Перформанс «практического» субъекта – это наиболее близкий к самой практике, изоморфный ей, способ художественного исследования. Вот почему Пригов такое значение придает перформатизму, отождествляя художественную позицию с системой жестов. В сущности, одновременно с открытием практик частной жизни Пригов делает еще один важный шаг, превращая свое творчество в перформанс дискурсивных практик.
Взгляд на тексты Пригова как на перформансы дискурсивных практик объясняет не только его настойчивое внимание к языковым know-how: паттернам, грамматикам, азбукам, «исчислениям и установлениям» и проч. Как поясняет современный теоретик: «Дискурсивные практики также состоят из телесных паттернов и рутинизированных ментальных жестов – способов понимания, know-how (включающих грамматические и прагматические модели) и мотивировок, а также, сверх того, включают в себя разнообразные взаимосвязанные объекты (от звуков до компьютеров)…С точки зрения теории практик язык существует только в своем (рутинном) употреблении… Концепция дискурсивных практик не предполагает идеи “передачи значений от я к другому” – скорее, каждая практика уже содержит в себе рутинизированный, не-субъективный принцип понимания, так как передавать, строго говоря, нечего» (НК, 255). И это описание удивительно резонирует с тем, что находим в стихах Пригова. «Пригов называл творчество “убиением времени жизни”, – замечает М. Рыклин, – и расшифровывал это определение следующим образом: посредством многолетней художественной практики творческий организм приучается “реализовывать себя в узком дапазоне жизнепроявлений”. Никакой другой цели у практики нет» (НК, 84).

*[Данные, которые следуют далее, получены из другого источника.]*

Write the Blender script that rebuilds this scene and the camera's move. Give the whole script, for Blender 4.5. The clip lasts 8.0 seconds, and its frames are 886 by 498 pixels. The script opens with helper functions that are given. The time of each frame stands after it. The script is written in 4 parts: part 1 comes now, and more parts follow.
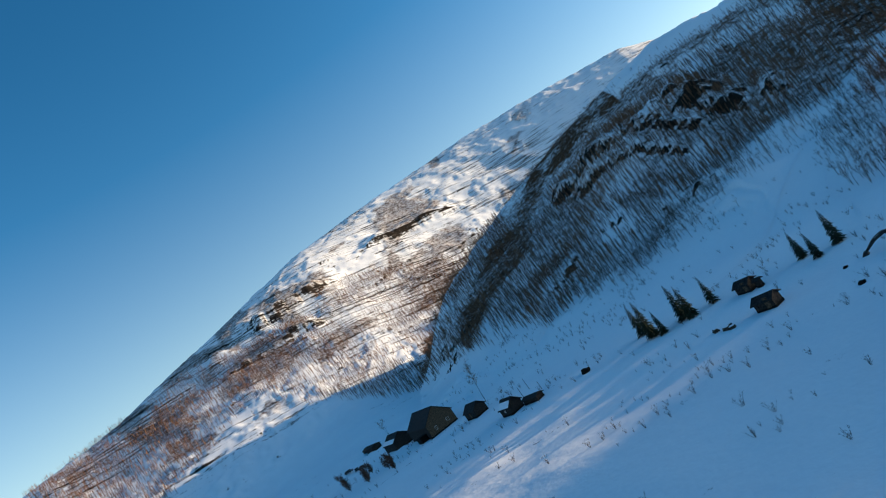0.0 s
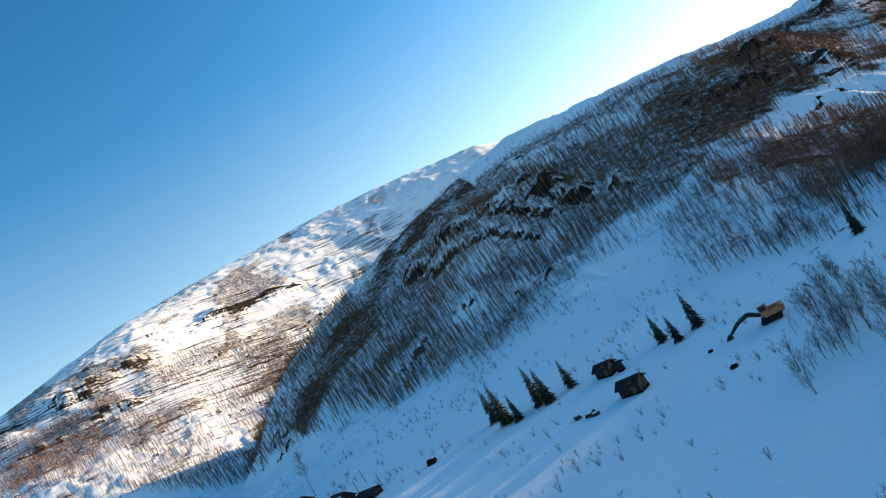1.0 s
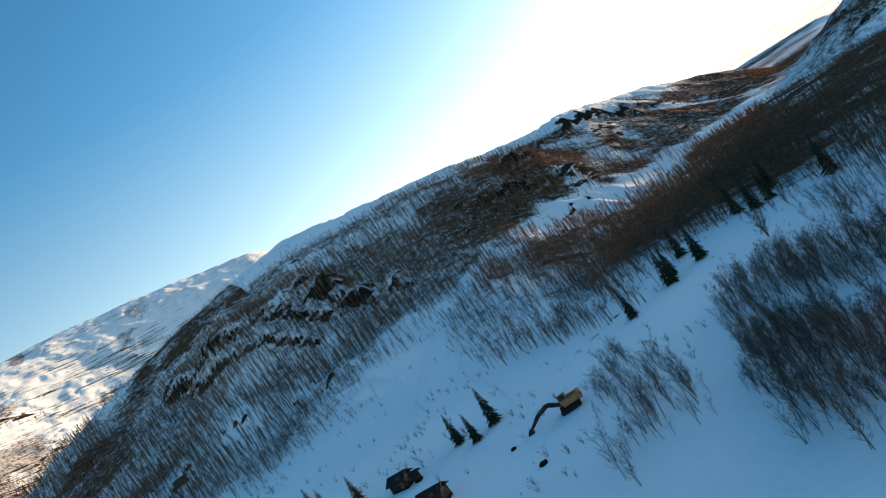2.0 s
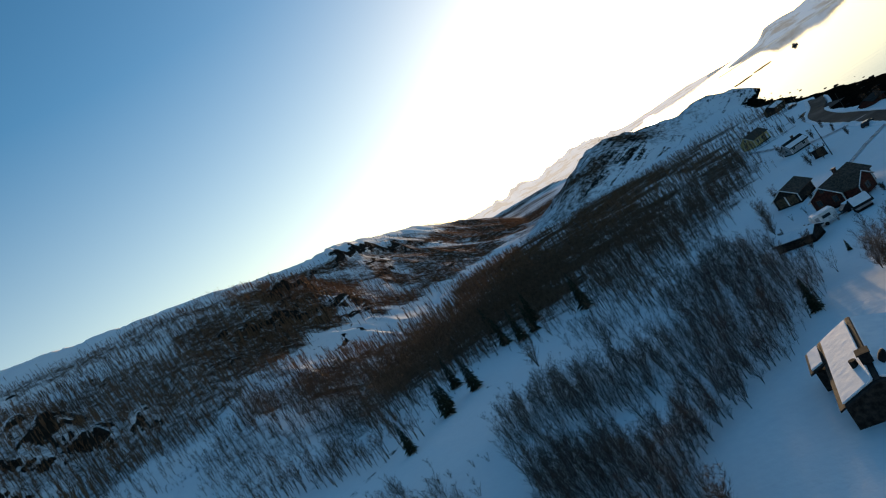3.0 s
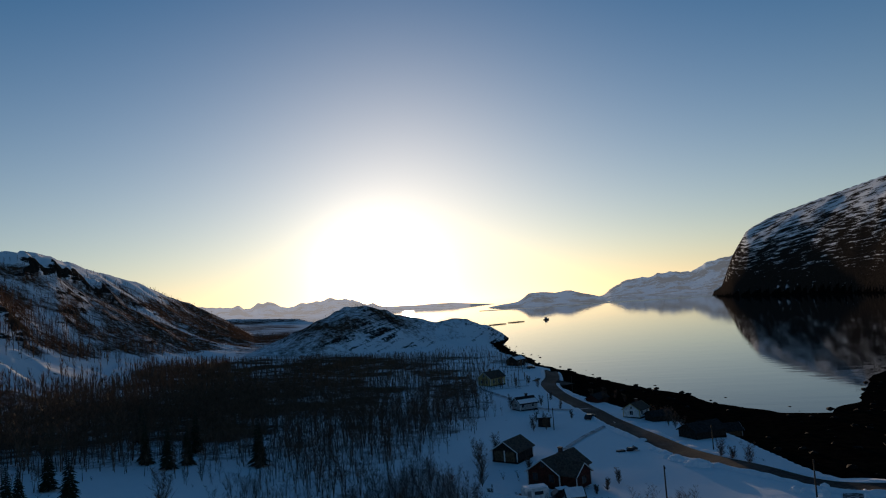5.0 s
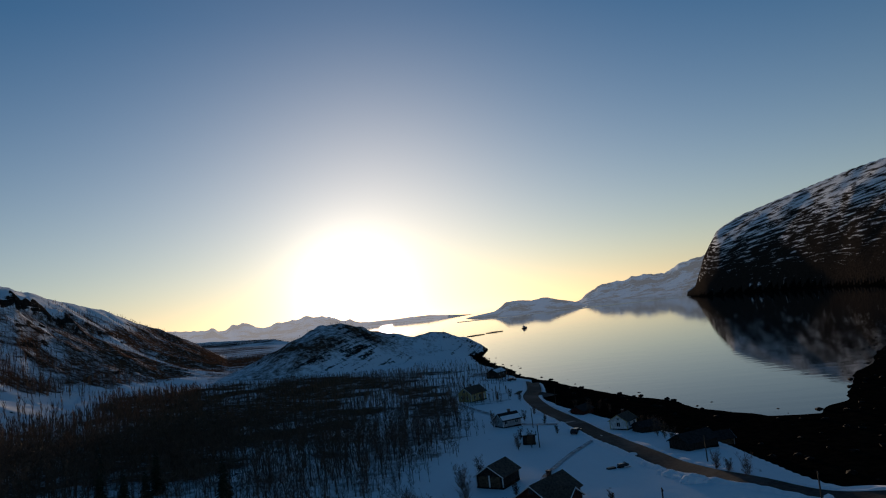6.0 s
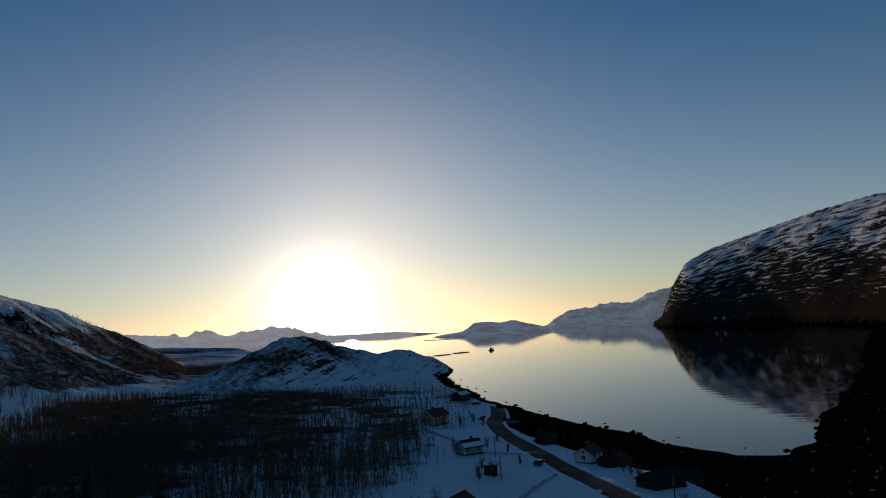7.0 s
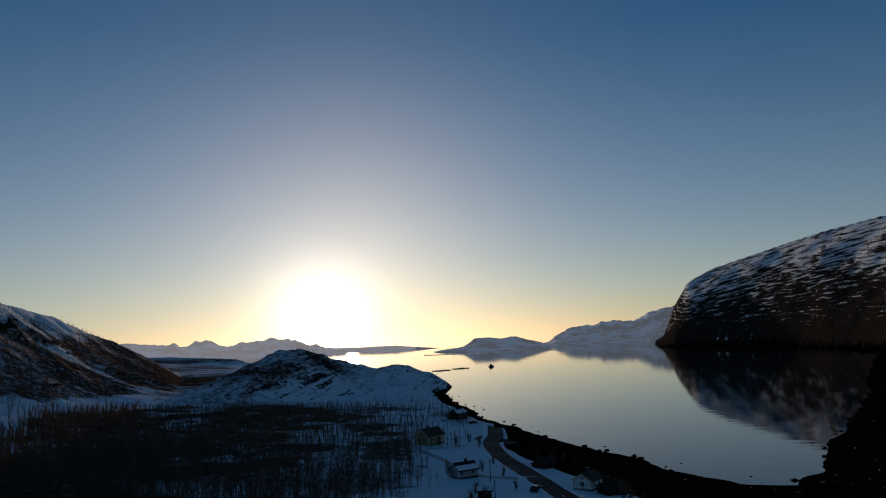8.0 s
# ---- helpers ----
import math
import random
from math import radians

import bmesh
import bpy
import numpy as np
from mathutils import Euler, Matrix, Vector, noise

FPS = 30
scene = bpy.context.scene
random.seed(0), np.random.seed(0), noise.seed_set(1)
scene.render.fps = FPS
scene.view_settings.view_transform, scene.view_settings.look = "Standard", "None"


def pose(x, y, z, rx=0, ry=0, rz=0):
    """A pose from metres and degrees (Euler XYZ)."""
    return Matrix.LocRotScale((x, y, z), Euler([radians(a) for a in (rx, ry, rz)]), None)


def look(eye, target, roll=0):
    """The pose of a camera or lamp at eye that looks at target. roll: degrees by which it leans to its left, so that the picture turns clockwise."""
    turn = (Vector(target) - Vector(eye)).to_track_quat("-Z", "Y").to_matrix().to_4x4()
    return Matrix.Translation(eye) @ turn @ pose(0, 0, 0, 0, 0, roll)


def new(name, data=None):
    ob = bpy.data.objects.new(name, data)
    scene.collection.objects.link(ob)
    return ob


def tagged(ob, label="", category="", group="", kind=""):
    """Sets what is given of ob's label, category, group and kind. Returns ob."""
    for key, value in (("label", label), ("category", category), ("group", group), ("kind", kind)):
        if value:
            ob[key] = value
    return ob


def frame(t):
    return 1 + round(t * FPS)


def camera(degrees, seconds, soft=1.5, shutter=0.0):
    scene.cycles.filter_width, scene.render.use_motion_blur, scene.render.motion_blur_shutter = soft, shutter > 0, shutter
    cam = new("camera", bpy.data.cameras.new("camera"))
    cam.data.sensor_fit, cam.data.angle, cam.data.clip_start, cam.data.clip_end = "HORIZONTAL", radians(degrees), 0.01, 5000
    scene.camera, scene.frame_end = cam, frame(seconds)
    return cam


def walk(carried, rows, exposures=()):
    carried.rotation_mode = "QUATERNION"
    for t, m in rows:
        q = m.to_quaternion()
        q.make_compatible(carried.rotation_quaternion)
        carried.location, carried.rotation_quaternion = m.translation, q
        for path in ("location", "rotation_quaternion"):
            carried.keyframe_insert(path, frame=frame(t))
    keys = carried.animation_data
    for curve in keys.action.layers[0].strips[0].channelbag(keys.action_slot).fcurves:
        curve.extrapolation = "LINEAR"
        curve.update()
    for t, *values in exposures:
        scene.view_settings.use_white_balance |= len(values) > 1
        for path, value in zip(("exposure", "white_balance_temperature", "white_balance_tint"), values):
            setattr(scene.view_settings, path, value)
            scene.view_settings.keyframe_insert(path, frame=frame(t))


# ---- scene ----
cam = camera(67.0, 8.0, 1.1)
PATH = [
    (0.0, (50.10, -41.35, 42.76), (-48.95, -50.61, 52.93), -35.52),
    (0.5, (39.71, -42.27, 40.94), (-59.53, -38.33, 52.58), -35.21),
    (1.0, (31.63, -42.76, 40.46), (-66.75, -26.72, 48.54), -33.00),
    (1.2, (28.60, -42.63, 40.22), (-68.79, -21.46, 48.42), -33.36),
    (2.3, (15.46, -39.90, 39.27), (-64.84, 19.68, 40.63), -37.17),
    (2.5, (14.24, -39.17, 39.19), (-62.11, 25.40, 40.26), -38.15),
    (3.0, (10.75, -37.40, 39.08), (-50.09, 41.96, 38.74), -33.80),
    (3.1, (10.01, -36.46, 38.86), (-46.77, 45.85, 39.05), -35.27),
    (3.5, (6.94, -31.75, 37.62), (-35.32, 58.88, 37.40), -24.44),
    (4.0, (4.56, -29.09, 37.81), (-23.40, 66.84, 41.85), -9.49),
    (4.2, (3.94, -27.62, 37.90), (-23.07, 68.48, 43.97), -7.40),
    (5.5, (0.83, -16.07, 38.31), (-22.78, 80.78, 46.29), -3.16),
    (6.0, (0.52, -12.74, 38.94), (-20.09, 84.68, 48.20), -6.45),
    (6.5, (0.03, -9.62, 39.09), (-15.95, 88.63, 48.70), -1.49),
    (7.0, (-0.36, -6.20, 39.44), (-16.58, 91.80, 50.99), -3.45),
    (7.5, (-0.90, -3.20, 39.28), (-18.01, 94.38, 52.88), -1.10),
    (8.0, (-0.01, -0.00, 39.99), (-16.43, 97.68, 53.70), -2.34),
]
walk(cam, [(t, look(e, g, r)) for t, e, g, r in PATH],
     [(0.0, 0.95, 7000, 10), (1.0, 1.4, 7300, 10), (2.5, 1.28, 8900, 13), (3.0, 0.62, 8500, 15), (3.5, 0.1, 8000, 18), (4.2, -0.38, 7300, 18), (5.5, -0.65, 7050, 18), (8.0, -1.1, 6850, 18)])

# ---- world, sun, exposure ----
SUN_AZ, SUN_EL = -17.5, 1.8
SUN_DIR = Vector((math.sin(radians(SUN_AZ)) * math.cos(radians(SUN_EL)),
                  math.cos(radians(SUN_AZ)) * math.cos(radians(SUN_EL)), math.sin(radians(SUN_EL))))
world = bpy.data.worlds.new("world")
scene.world = world
world.use_nodes = True
wn, wl = world.node_tree.nodes, world.node_tree.links
wn.clear()


def wnode(kind, **vals):
    n = wn.new(kind)
    for k, v in vals.items():
        n.inputs[k].default_value = v
    return n


sky = wn.new("ShaderNodeTexSky")
sky.sky_type, sky.sun_disc = "NISHITA", False
sky.sun_elevation, sky.sun_rotation = radians(10.0), radians(SUN_AZ)
sky.air_density, sky.dust_density, sky.ozone_density = 1.0, 0.18, 2.8
bg = wnode("ShaderNodeBackground", Strength=0.13)
rich = wnode("ShaderNodeHueSaturation", Saturation=0.96)
wl.new(sky.outputs[0], rich.inputs["Color"])
wl.new(rich.outputs[0], bg.inputs["Color"])
# deep blue overhead, pale towards the horizon
view = wn.new("ShaderNodeTexCoord")
axes = wn.new("ShaderNodeSeparateXYZ")
wl.new(view.outputs["Generated"], axes.inputs[0])
depth = wn.new("ShaderNodeMapRange")
for k, v in zip(("From Min", "From Max", "To Min", "To Max"), (0.0, 0.42, 0.84, 1.3)):
    depth.inputs[k].default_value = v
wl.new(axes.outputs["Z"], depth.inputs["Value"])
wl.new(depth.outputs[0], rich.inputs["Saturation"])
dim = wn.new("ShaderNodeMapRange")
for k, v in zip(("From Min", "From Max", "To Min", "To Max"), (0.08, 0.6, 1.0, 0.82)):
    dim.inputs[k].default_value = v
wl.new(axes.outputs["Z"], dim.inputs["Value"])
wl.new(dim.outputs[0], rich.inputs["Value"])
# the sun's bright aureole in the thin winter haze
tc = wn.new("ShaderNodeTexCoord")
dot = wn.new("ShaderNodeVectorMath")
dot.operation = "DOT_PRODUCT"
dot.inputs[1].default_value = (SUN_DIR + Vector((-0.045, 0, 0.010))).normalized()
wl.new(tc.outputs["Generated"], dot.inputs[0])
ang = wn.new("ShaderNodeMath")
ang.operation = "ARCCOSINE"
wl.new(dot.outputs["Value"], ang.inputs[0])


def falloff(width, power):
    """exp(-(angle / width) ** power)"""
    prev = ang.outputs[0]
    for op, val in (("DIVIDE", radians(width)), ("POWER", power), ("MULTIPLY", -1.0)):
        m = wn.new("ShaderNodeMath")
        m.operation = op
        m.inputs[1].default_value = val
        wl.new(prev, m.inputs[0])
        prev = m.outputs[0]
    m = wn.new("ShaderNodeMath")
    m.operation = "EXPONENT"
    wl.new(prev, m.inputs[0])
    return m.outputs[0]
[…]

В том глобальном контексте модернистско-авангардной культуры, в котором Пригов себя и мыслил, различия между литературой и «жизнью» незначительны, и потому перформанс литературности это в равной степени – перформанс существования, в первую очередь социального:
По сути дела жить здесь невозможно Я и не обольщаю никого Но я здесь лишь свидетельством того Что в высшем смысле жизнь везде возможна Где и по сути дела невозможна И даже там где нету ничего
Радикальность этого проекта, аукающегося и с Розановым, и с Хармсом, не вызывает сомнений.
Превращение литературы в перформанс культурных практик было с наибольшей наглядностью осуществлено Приговым в его монументальном проекте ежедневного написания стихотворения – т. е. в буквальном превращении поэзии в совокупность практик, состоящих, одной стороны, из рутинных жестов, а с другой – из колоссального, не поддающегося освоению количеству текстов – манифестаций данных практик. О том же свидетельствуют его частые выходы за пределы вербальности – отсюда его «кричалки» и «оральные кантаты», «гробики» отвергнутых стихов, сборники «вырванных, выдранных, выброшенных, измятых, истертых и поруганных стихов».
Вместе с тем Пригов с комической прямотой разыгрывает и другое – невозможные в традиционной культурной парадигме отношения между стихами и житейской прагматикой:
Мои стихи жене не нравятся Она права, увы, при этом Стихи женатого поэта Должны быть по природе нравственны
Смыслу семейному способствуя Должны ему в подмогу быть Хотя бы как, хотя бы косвенно Хотя бы деньги приносить
Но сделаем следующий – необходимый – шаг: постоянно устраивая перформансы дискурсивных практик и их субъектов, Пригов своим творчеством создает не отдельные тексты, а именно культурную практику, чье наличие как раз и подтверждается необозримым множеством текстов. Свою собственную действующую модель культуры (как практики, а не музейной коллекции шедевров).